Your climate will make some kinds of preservation easier or more difficult -- our damp climate in Ireland means we have to watch out for mould when drying, and you may need the help of your radiator or oven. On the other hand, we have very little snow or even frost here, and this is a good climate to simply leave things like parsnips, celeriac or other root vegetables in the ground through the winter, and yank them out as you need them. Some people put straw or bags over them to protect from frost, or pull them from the earth and store them in sand.

Finally, you can preserve some foods by changing them into other foods; we turn our milk into yogurt and soft cheese, and my first hard cheese experiment created some very nice Parmesan. More on how to make cheese soon.

5 comments:

Andy Brown said...

-Sharon Astyk offers an excellent on-line course on food preservation. I took it a few years ago and it was a great way to get going on experimenting with the various approaches.

Anonymous said...

We just got the materials to build a low temperature dehydrator. I'm very excited!

Unknown said...

OK I want instruction on how to make cheese. Also, experimenting with tea will ALWAYS make me think of you!

jpbenney said...

The interesting thing is that, in geological terms, it is exceedingly unusual to obtain conditions where animals could obtain enough food to store.

Mark Huston has shown, that adjusted for the length of the growing season, primary productivity over the eastern hemisphere is lowest at 25˚S to 35˚S and over the western hemisphere (New Zealand as well as the Americas) in the tropics.

Low primary productivity in the tropics, Australia and southern Africa precludes animals from gaining enough food to keep any surplus. This explains their much higher species diversity than the extratropical northern and western hemispheres: there is no resource competition for surpluses.

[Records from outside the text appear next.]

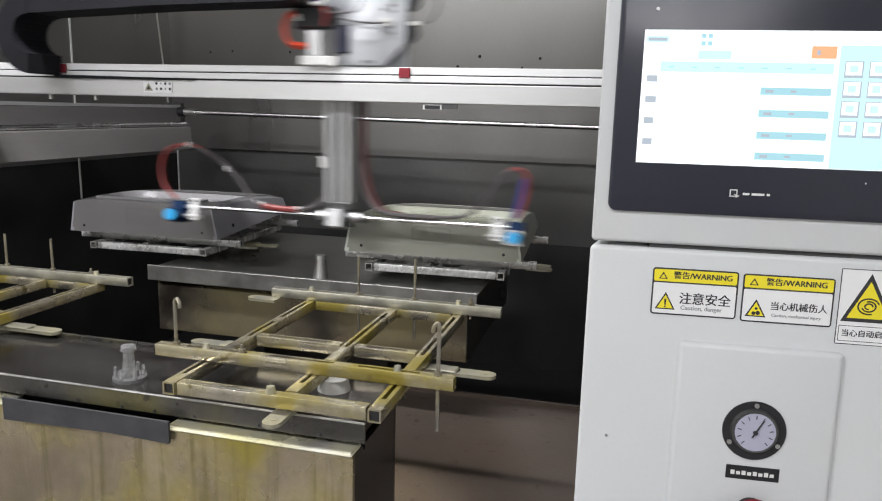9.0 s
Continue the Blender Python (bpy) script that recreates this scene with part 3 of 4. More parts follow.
hose_colours = [BLUE_HOSE, BLUE_HOSE, RED_HOSE, RED_BRIGHT, CLEAR_HOSE, WHITE, BLUE_HOSE, RED_HOSE, CLEAR_HOSE, WHITE]
for i, mat in enumerate(hose_colours):
    a, b = rng.uniform(-0.014, 0.014), rng.uniform(-0.012, 0.012)
    lift = 0.010 * (i % 5)
    part("supply_hose", pipe(bmesh.new(), [(-0.085, 0.02 + b * 0.5, 1.652 + a), (-0.045, -0.02 + b, 1.634 + a * 0.6 + lift * 0.3), (0.0, -0.034 + b, 1.628 + a * 0.6 + lift * 0.5), (0.036 + a, -0.034 + b, 1.650 + lift), (0.055 + a, -0.022 + b, 1.70), (0.06 + a, 0.0 + b, 1.80), (0.06 + a, 0.02, 1.95)], 0.0046 if i % 3 else 0.0036, 8, 5), mat, carriage)
part("cable", pipe(bmesh.new(), [(-0.07, -0.03, 1.66), (0.0, -0.045, 1.672), (0.075, -0.045, 1.668), (0.100, -0.04, 1.64), (0.085, -0.04, 1.605), (0.03, -0.04, 1.600), (0.0, -0.03, 1.61)], 0.0025, 6), CLEAR_HOSE, carriage)
part("cable", pipe(bmesh.new(), [(0.03, -0.02, 1.592), (0.08, -0.022, 1.583), (0.12, -0.018, 1.580), (0.148, -0.012, 1.583)], 0.0022, 6), CLEAR_HOSE, carriage)
part("cable", pipe(bmesh.new(), [(0.222, 0.009, 1.582), (0.245, 0.009, 1.590), (0.262, 0.009, 1.625), (0.245, 0.009, 1.662), (0.200, 0.009, 1.688), (0.165, 0.0, 1.70), (0.13, 0.0, 1.74)], 0.0024, 6), CLEAR_HOSE, carriage, "looped thin grey cable")
part("cable", pipe(bmesh.new(), [(0.19, 0.015, 1.672), (0.225, 0.012, 1.665), (0.238, 0.012, 1.678), (0.20, 0.01, 1.705), (0.15, 0.01, 1.73)], 0.0024, 6), CLEAR_HOSE, carriage)
part("motor", B(0.06, 0.16, 0.0105, 0.045, 1.70, 1.86, bevel=0.004), ALU_DULL, carriage)


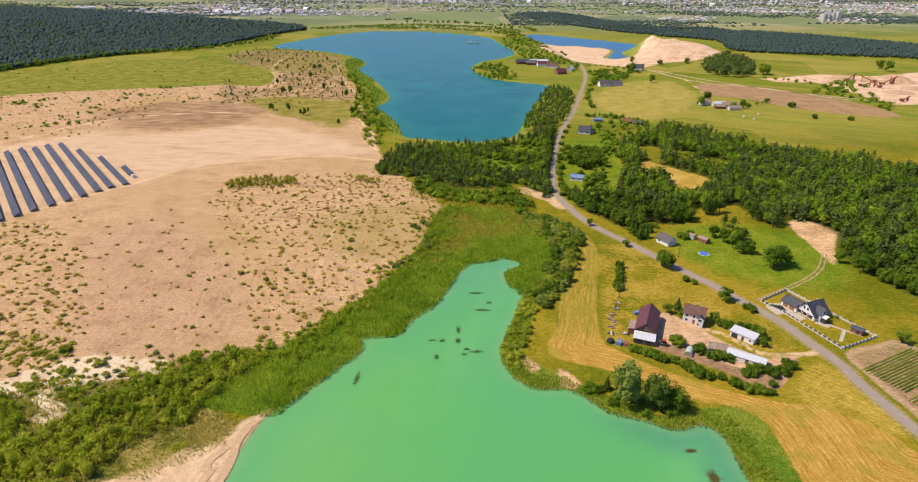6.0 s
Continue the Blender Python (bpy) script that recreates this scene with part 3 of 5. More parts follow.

What is telling is that the paleopedological record (the fossil record of soils as opposed to animals or plants) suggests that the fertile soils of the extratropical northern and western hemispheres never occurred between the Permian (280,000,000 years ago) and the Oligocene 40,000,000 years ago. This would mean that food storage by animals like pinyon jays (which are very like Australian birds in many ways as I note here) would have been simply implausible.

Perversely, scarcity of food can produce encephalisation beyond what occurs in the extratropical northern and western hemispheres - after all, humanity originated on the savannas of Africa which as Dustin Rubinstein demonstrates are an unpredictable and low-productivity environment. Still, the energy required for encephalisation in the low-energy environments of Australia and Southern Africa is testing at best, something overlooked by people like Richard Lynn.

Brian Kaller said...

Andy,
I've heard of her course but never taken it - I should check it out.

Snarkeling,
I'd like to hear about the design, and what you make from it. Let me know how it goes!

Allison,
I am going to try to make some more cheese later today, and get a bit more practice before I write about it.

JP,
Interesting. Do you think that a temperate climate allows for more kinds of storage, even if it offers less overall food?

When you say that fertile temperate soils never occured for a quarter-billion years, that's an astounding statement. What are ways we can tell what the soils were like, beyond extrapolating from rocks or fossils? If scarcity can accelerate brain development -- which makes intuitive sense even to a layman -- I wonder what that means for a future of runaway climate change? Let me know what you think.